Why this approximation works, and where it doesn’t
The rule holds up well when both binders share a similar chemical background — two unmodified, straight-run bitumens from comparable crude feedstocks. It starts to lose accuracy in a few situations worth flagging before you rely on it for a spec submission:
- Polymer-modified binders. Once a binder carries SBS, EVA, or crumb rubber, penetration is no longer a clean proxy for the underlying rheology, and the log rule was never built for that case.
- Oxidised or heavily aged bitumen. Air-blown or reclaimed binder that has aged in service behaves differently from fresh penetration-grade stock, so the estimate drifts further from reality the older or more oxidised the material.

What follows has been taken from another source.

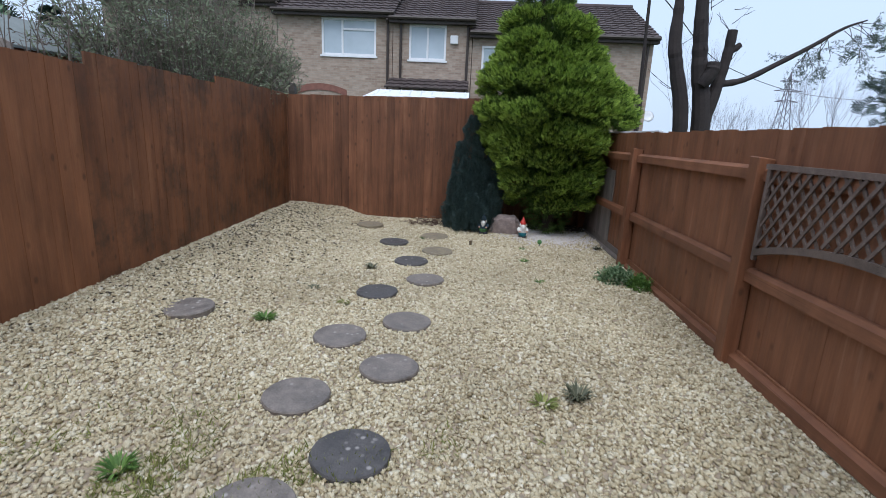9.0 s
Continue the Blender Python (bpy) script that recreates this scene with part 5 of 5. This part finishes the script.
# ---- trees and shrubs beyond ----
def limbs(bm, tips, p, d, length, r, depth, rnd, spread=0.6, up=0.15):
    """A limb that forks into thinner ones; its ends go into tips."""
    pts = [p]
    q = p.copy()
    dd = d.normalized()
    for _ in range(3):
        dd = (dd + Vector((rnd.uniform(-1, 1), rnd.uniform(-1, 1), rnd.uniform(-0.5, 1) + up)) * 0.16).normalized()
        q = q + dd * length / 3
        pts.append(q.copy())
    tube(bm, pts, [lerp(r, r * 0.62, i / 3) for i in range(4)], 6 if depth > 1 else 4)
    tips += pts[1:] if depth <= 1 else []
    if depth > 0:
        for _ in range(rnd.randint(2, 3)):
            nd = (dd + Vector((rnd.uniform(-1, 1), rnd.uniform(-1, 1), rnd.uniform(-0.6, 1))) * spread).normalized()
            limbs(bm, tips, pts[rnd.choice((2, 3, 3))], nd, length * rnd.uniform(0.6, 0.85), r * 0.58, depth - 1, rnd, spread, up)


tr_ = random.Random(77)
DARKBARK = simple("dark wet bark", (0.035, 0.028, 0.026), 0.9, vary=0.5, scale=6, bump=0.9, space="world")
pol = thing("pollarded_tree", "dark pollarded tree trunks with one long dead branch", "tree")
PY = 6.0


def trunk(bm, pts, rs):
    path = smooth_path(pts, 5)
    k = len(path) - 1
    radii = []
    for i in range(k + 1):
        u = i / k * (len(rs) - 1)
        a = min(int(u), len(rs) - 2)
        radii.append(lerp(rs[a], rs[a + 1], u - a) * tr_.uniform(0.93, 1.07))
    tube(bm, path, radii, 12)


bm = bmesh.new()
trunk(bm, [(2.34, PY, -0.45), (2.27, PY, 1.7), (2.12, PY, 2.5), (2.04, PY, 3.1), (1.98, PY, 3.7), (1.95, PY, 4.3)], [0.17, 0.155, 0.13, 0.115, 0.1, 0.085])
t1 = part("trunk", bm, DARKBARK, pol)
bm = bmesh.new()
trunk(bm, [(2.0, PY, -0.45), (1.93, PY, 1.65), (1.73, PY, 2.55), (1.64, PY, 2.95), (1.62, PY, 3.5), (1.6, PY, 4.0)], [0.13, 0.12, 0.115, 0.11, 0.08, 0.055])
part("trunk", bm, DARKBARK, pol)
bm = bmesh.new()
trunk(bm, [(2.3, PY, 1.75), (2.43, PY, 2.28), (2.52, PY, 2.75), (2.55, PY, 3.2)], [0.13, 0.1, 0.08, 0.075])
part("limb", bm, DARKBARK, pol)
bm = bmesh.new()
trunk(bm, [(2.54, PY, 2.85), (2.62, PY, 2.9), (2.71, PY, 2.98)], [0.055, 0.05, 0.045])
part("limb", bm, DARKBARK, pol)
bm = bmesh.new()
trunk(bm, [(2.14, PY - 0.12, 2.3), (2.24, PY - 0.16, 2.5), (2.27, PY - 0.15, 2.66)], [0.09, 0.11, 0.1])
part("limb", bm, DARKBARK, pol)
bm = bmesh.new()
trunk(bm, [(2.43, PY, 2.33), (2.87, PY, 2.43), (3.4, PY, 2.72), (3.9, PY, 3.02), (4.3, PY, 3.28), (4.65, PY, 3.42)], [0.06, 0.05, 0.042, 0.034, 0.024, 0.012])
part("dead_branch", bm, DARKBARK, pol, "long leaning dead branch")
bm, tips = bmesh.new(), []
for k in range(16):
    u = tr_.uniform(0.55, 1.0)
    p = Vector((lerp(2.66, 4.65, u), PY, lerp(2.38, 3.42, u)))
    limbs(bm, tips, p, Vector((tr_.uniform(-0.3, 0.9), tr_.uniform(-0.5, 0.5), tr_.uniform(-1.2, 0.1))), tr_.uniform(0.2, 0.42), 0.006, 2, tr_, 0.7, -0.3)
for k in range(22):
    p = Vector((tr_.choice((1.72, 2.05, 2.15, 2.52)), PY, tr_.uniform(2.0, 4.0)))
    limbs(bm, [], p, Vector((tr_.uniform(-1, 1), tr_.uniform(-1, 0.3), tr_.uniform(-0.1, 0.8))), tr_.uniform(0.1, 0.35), 0.006, 1, tr_)
part("brushwood", bm, DARKBARK, pol)["kind"] = "stuff"
tp = np.array([tuple(t) for t in tips])
rr = np.random.default_rng(61)
tp = np.repeat(tp, 3, 0) + rr.normal(size=(len(tp) * 3, 3)) * 0.02
DULL = leaf_mat("dull grey-green needles", (0.035, 0.06, 0.045), (0.10, 0.14, 0.10))
scatter("needles", tp, rr.normal(size=tp.shape) + np.array((0.3, 0, -0.6)), rr.uniform(0.04, 0.08, len(tp)), fern(2, 0.3), DULL, pol, seed=62)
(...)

- Very wide penetration gaps. Blending a 15 pen hard binder with a 300 pen soft one pushes the assumption harder than blending two grades that sit closer together, such as 40 and 100.
Treat the output as a planning figure for batching, not a substitute for a penetration test on the finished blend. A five-minute check in the lab after mixing is still the only way to confirm the grade you actually produced.
Reading your results
The large number is the estimated penetration of the finished blend at 25°C, in tenths of a millimetre — the same unit your binder’s certificate of analysis uses. The bar underneath places both source binders and the blend on a shared scale so you can see, at a glance, how far the mix sits between the hard and soft component.
If you entered a total quantity, the two cards below the bar convert the weight fractions into actual amounts of each binder to weigh out or meter in. Litres are treated as a 1:1 stand-in for kilograms here, which is only accurate if you supply the correct density for your specific bitumen — for most paving grades at typical storage temperature that’s close to 1.00–1.03 kg/L, but confirm against your supplier’s data sheet if the batch needs to be precise.
Mistakes that throw off a blend in the field
Batching by volume when the spec is written by weight
Tanker gauges and dip charts read in litres; grading and mix design paperwork is written in weight fractions. Converting between the two without the batch’s actual density at handling temperature is a common source of a blend that misses its target grade despite the ratio “looking right” on the gauge.
Assuming penetration blends linearly
Averaging two penetration values directly (rather than their logarithms) overstates how much a small addition of soft binder will soften a hard one. It’s a natural shortcut, and it’s also the single most common reason a trial blend comes back stiffer than expected.
Ignoring binder compatibility
Two binders can each pass their individual specification and still separate or behave unpredictably once mixed, particularly across different refineries or crude sources. A compatibility check, not just a penetration match, belongs in the decision before a large batch is committed.
Worked example: softening a hard 40 pen with a soft 200 pen binder
Say you’re carrying stock of a 40 pen bitumen and need to soften part of it toward an 80 pen target using a 200 pen binder on hand.
- log(40) = 1.602, log(200) = 2.301, log(80) = 1.903
- xA = (1.903 − 2.301) ÷ (1.602 − 2.301) = (−0.398) ÷ (−0.699) ≈ 0.569
- That’s roughly 57% of the 40 pen binder and 43% of the 200 pen binder, by weight.
- For a 1,000 kg batch: about 569 kg of the 40 pen binder and 431 kg of the 200 pen binder.
Enter those same figures into the calculator above and you’ll land on the identical split — it’s the exact calculation running behind the interface, not a separate lookup table.
Weight basis versus volume basis
Bitumen is bought, stored, and often metered by volume, but every blending formula here — and every penetration blending chart you’ll find in refinery or contractor technical literature — is built on weight fractions. The two only line up exactly when both binders share the same density, which is rarely the case between a hard and a soft grade. For routine estimating this difference is small enough to overlook; for a large commercial batch, convert using the measured density of each binder at your handling temperature before committing tank quantities.